JLG : Cet aspect des choses échappe malheureusement à la majorité d’entre nous dès lors qu’ils sont liés à un diffuseur par contrat, puisque cet accord est une délégation commerciale dans laquelle une partie de nos prérogatives sont abandonnées au profit de la stratégie du diffuseur. Nous ne pouvons donc intervenir qu’à la marge ou dans le cadre d’une négociation particulière avec le diffuseur. Ce qui, je le reconnais, est parfois frustrant.
BP : Au-delà de l’aspect financier, nous avons des relations particulières avec certaines librairies. Des rencontres, expositions ou signatures s’organisent de façon dense et régulière avec des partenaires qui apprécient nos publications. Des moments privilégiés de présentation de nouveautés ont également été organisés. Le réseau des librairies indépendantes est crucial pour nos structures.

Y a-t-il des échanges entre adhérents sur les évolutions de la BD en termes de création ? Le Syndicat a-t-il fait naître des projets nés en commun ?

JLG : La discussion fait toujours émerger des choses. La confrontation des points de vue est l’un des plus grands intérêts du SEA. Nous avons tous été changés par cette action, qui nous a permis de mieux nous connaître et de comprendre plus finement le milieu qui est le nôtre.
BP : Le SEA regroupe des maisons d’édition qui ont parfois des lignes éditoriales très éloignées. Nous ne défendons pas du tout un goût commun, au contraire. La diversité est essentielle. Nous nous vivons comme des partenaires et non comme des concurrents, de nombreuses initiatives ont vu le jour et le verront encore, sans que le SEA en soit forcément le déclencheur (coéditions, expositions partagées, collaborations sur des projets de revues, de festivals, etc.).
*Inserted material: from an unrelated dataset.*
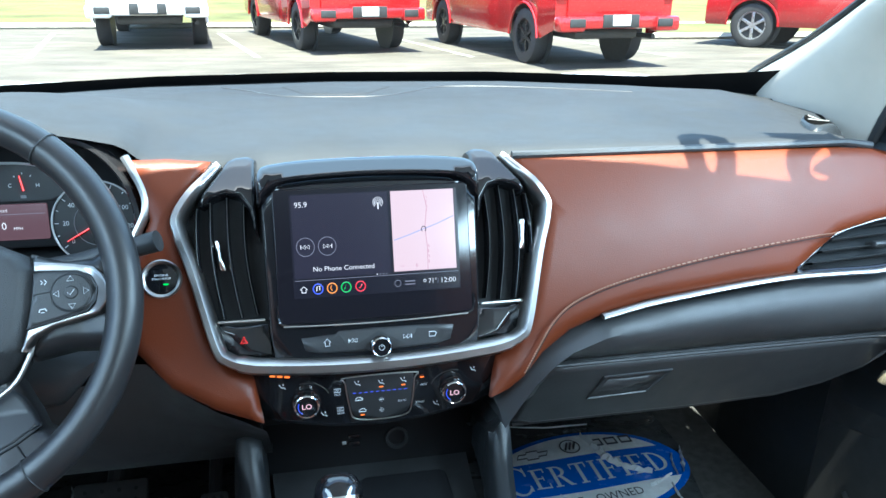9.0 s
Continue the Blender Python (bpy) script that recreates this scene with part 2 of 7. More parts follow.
def _dists(Q, P):
    """Distances of points Q from the closed line P, and whether each lies inside."""
    A, B = P, np.roll(P, -1, 0)
    AB = B - A
    L2 = np.maximum((AB ** 2).sum(1), 1e-14)
    rel = Q[:, None, :] - A[None]
    t = np.clip((rel * AB[None]).sum(2) / L2[None], 0, 1)
    d = np.sqrt(((rel - t[..., None] * AB[None]) ** 2).sum(2)).min(1)
    up = (A[None, :, 1] > Q[:, None, 1]) != (B[None, :, 1] > Q[:, None, 1])
    dy = np.where(np.abs(AB[:, 1]) < 1e-14, 1e-14, AB[:, 1])
    xs = A[None, :, 0] + (Q[:, None, 1] - A[None, :, 1]) / dy[None] * AB[None, :, 0]
    return d, ((up & (Q[:, None, 0] < xs)).sum(1) % 2) == 1


def pad(outline, fmap, thick, r=0.006, step=0.02, base=0.004, round_n=0):
    """A cushion over a closed outline in a surface's own (u, v), rounded at its rim. fmap(u, v, out) lays it into the place."""
    pts = [(p[0], p[1]) for p in (smooth_line([(*p, 0) for p in outline], round_n, True) if round_n else outline)]
    P = np.array(pts, float)
    if (P[:, 0] * np.roll(P[:, 1], -1) - np.roll(P[:, 0], -1) * P[:, 1]).sum() < 0:
        P = P[::-1]
    # finer outline
    Q = []
    for a, b in zip(P, np.roll(P, -1, 0)):
        k = max(1, int(np.linalg.norm(b - a) / (step * 0.7)))
        Q += [a + (b - a) * i / k for i in range(k)]
    P = np.array(Q)
    # rings inside the rim
    tan = np.roll(P, -1, 0) - np.roll(P, 1, 0)
    nin = np.stack([-tan[:, 1], tan[:, 0]], 1) / np.maximum(np.linalg.norm(tan, axis=1), 1e-9)[:, None]
    bm = bmesh.new()
    ring = [bm.verts.new((p[0], p[1], 0)) for p in P]
    edges = [bm.edges.new((ring[i], ring[(i + 1) % len(ring)])) for i in range(len(ring))]
    extra = []
    for f in (0.10, 0.30, 0.60, 1.0):
        R = P + nin * (r * f)
        d, ins = _dists(R, P)
        extra += [tuple(q) for q, a, b in zip(R, d, ins) if b and a > r * f * 0.93]
    lo, hi = P.min(0), P.max(0)
    nx, ny = max(1, int((hi[0] - lo[0]) / step)), max(1, int((hi[1] - lo[1]) / step))
    G = np.array([(lo[0] + (hi[0] - lo[0]) * (i + 0.5 * (j % 2)) / nx, lo[1] + (hi[1] - lo[1]) * j / ny) for i in range(nx + 1) for j in range(ny + 1)])
    d, ins = _dists(G, P)
    extra += [tuple(q) for q, a, b in zip(G, d, ins) if b and a > r * 1.0 + step * 0.35]
    coords = [Vector(p) for p in P] + [Vector(q) for q in extra]
    nb = len(P)
    vv, ee, ff, _, _, _ = delaunay(coords, [(i, (i + 1) % nb) for i in range(nb)], [list(range(nb))], 1, 1e-6)
    bm.free()
    V = np.array([tuple(v) for v in vv])
    d, ins = _dists(V, P)

    def lay(X):
        dd, ii = _dists(X, P)
        t = np.clip(np.where(ii, dd, 0) / r, 0, 1)
        h = thick * np.sqrt(np.maximum(0, 1 - (1 - t) ** 2))
        return np.array([tuple(fmap(float(x[0]), float(x[1]), float(q))) for x, q in zip(X, h)])
    W = lay(V)
    e = min(r * 0.08, 0.0008)
    c = np.where((d < e * 1.5)[:, None], 0.0, 1.0)
    du = lay(V + (e, 0)) - lay(V - (e, 0))
    dv = lay(V + (0, e)) - lay(V - (0, e))
    N = np.cross(du, dv)
    N /= np.maximum(np.linalg.norm(N, axis=1), 1e-12)[:, None]
    up = np.array([np.array(fmap(float(x[0]), float(x[1]), 0.001)) - np.array(fmap(float(x[0]), float(x[1]), 0.0)) for x in V])
    N *= np.where((N * up).sum(1) < 0, -1.0, 1.0)[:, None]
    flip = (np.cross(du, dv) * up).sum() < 0
    bm = bmesh.new()
    lay_n = bm.verts.layers.float_vector.new("lay_n")
    bv = []
    for w, n in zip(W, N):
        v = bm.verts.new(w)
        v[lay_n] = Vector(n)
        bv.append(v)
    for f in ff:
        if len(set(f)) >= 3:
            try:
                bm.faces.new([bv[i] for i in (f[::-1] if flip else f)])
            except ValueError:
                pass
    edge = [e_ for e_ in bm.edges if e_.is_boundary]
    src = {}
    for e_ in edge:
        for v in e_.verts:
            if v not in src:
                i = bv.index(v)
                nv = bm.verts.new(fmap(float(V[i][0]), float(V[i][1]), -base))
                nv[lay_n] = v[lay_n]
                src[v] = nv
    for e_ in edge:
        fc = e_.link_faces[0]
        a, b = e_.verts
        L_ = list(fc.verts)
        if L_[(L_.index(a) + 1) % len(L_)] == b:
            a, b = b, a
        bm.faces.new((a, b, src[b], src[a]))
    return bm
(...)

Quels sont les rapports que le SEA entretient actuellement avec le SNE ? avec le FIBD ?

JLG : Les rapports actuels avec le SNE sont d’ordre variable, quoique rarement belliqueux. Mais ils confirment qu’une discussion est toujours préférable au silence et qu’une engueulade est parfois une excellente façon de se comprendre. Il n’y a, de part et d’autre, aucune forme d’agressivité de principe et la cordialité reste toujours la première approche. Ce qui est valable avec le SNE est bien évidemment valable avec le FIBD et nous nous réjouissons que les tensions qui se cristallisaient autour du festival soient revenues à de plus justes proportions, grâce à la création de l’ADBDA ainsi qu’aux différents comités montés sous l’égide du CNL ou du Ministère de la Culture.

(Propos recueillis par échanges de mails, période de confinement oblige.)

[1] Syndicat National de l’Edition, qui comporte un « groupe BD » dont sont membres tous les grands éditeurs.

[2] Outil de diffusion créé au tournant des années 2000 par Latino Imparato, qui diffusait L’Association et de nombreux autres alternatifs, et qui a cessé ses activités en 2010.